Panel consisted of Worthen, C.J., Hoyle, J., and Neeley, J.
(PUBLISH)
5
COURT OF APPEALS
TWELFTH COURT OF APPEALS DISTRICT OF TEXAS
JUDGMENT
APRIL 30, 2015
NO. 12-14-00199-CV
EX PARTE: GREGORY P. HATZIS
Appeal from the 7th District Court
of Smith County, Texas (Tr.Ct.No. 13-3026-A)

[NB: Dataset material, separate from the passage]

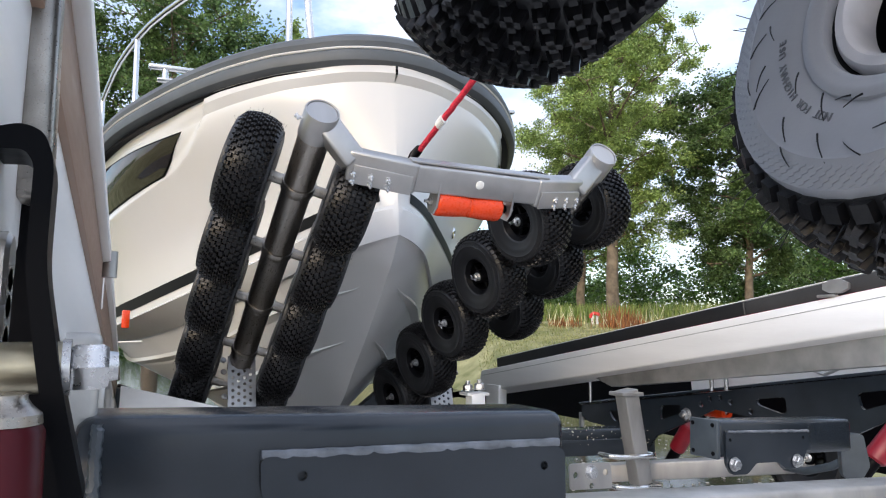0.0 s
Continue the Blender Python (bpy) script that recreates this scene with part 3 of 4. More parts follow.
def build_right_beam():
    beam = thing("trailer_side_beam", "pale aluminium trailer side beam with a black rubber rail", "trailer beam")
    bm = bmesh.new()
    square_tube(bm, frame_pt(1.975, -0.7, 0.280), frame_pt(1.975, BEAM_END, 0.280), 0.09, 0.125, bevel=0.007, up=(0.27, 0, 1))
    part("beam", bm, ALU, beam)
    bm = bmesh.new()
    square_tube(bm, frame_pt(1.9395, -0.7, 0.322), frame_pt(1.9395, BEAM_END - 0.02, 0.322), 0.0012, 0.0022, bevel=0)
    part("seam", bm, ALUDARK, beam, "fine extrusion groove")
    bm = bmesh.new()
    square_tube(bm, frame_pt(1.995, 1.80, 0.378), frame_pt(1.995, BEAM_END - 0.12, 0.378), 0.04, 0.058, bevel=0.006)
    part("rubber_rail", bm, RAILBLACK, beam, "black rubber guide rail")
    bm = bmesh.new()
    square_tube(bm, frame_pt(1.996, -0.7, 0.376), frame_pt(1.996, 1.80, 0.376), 0.036, 0.056, bevel=0.004)
    part("rail_profile", bm, DARKGREY, beam, "bare grey rail profile ahead of the rubber")
    bm = bmesh.new()
    square_tube(bm, frame_pt(1.972, -0.7, 0.352), frame_pt(1.972, 2.9, 0.352), 0.012, 0.006, bevel=0.001)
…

THIS CAUSE came to be heard on the appellate record and the briefs filed
herein, and the same being considered, it is the opinion of this court that there was error in the
judgment as entered by the court below, and that the same should be reversed and judgment
rendered.
It is therefore ORDERED, ADJUDGED and DECREED by this court that
the judgment of the trial court in favor of Appellee, GREGORY P. HATZIS, be, and the same
is, hereby reversed and judgment is rendered that the trial court and Appellee, GREGORY P.
HATZIS, return documents to the submitting agencies. All costs of this appeal are hereby
adjudged against the Appellee, GREGORY P. HATZIS, for which let execution issue; and that
this decision be certified to the court below for observance.
Brian Hoyle, Justice.
Panel consisted of Worthen, C.J., Hoyle, J., and Neeley, J.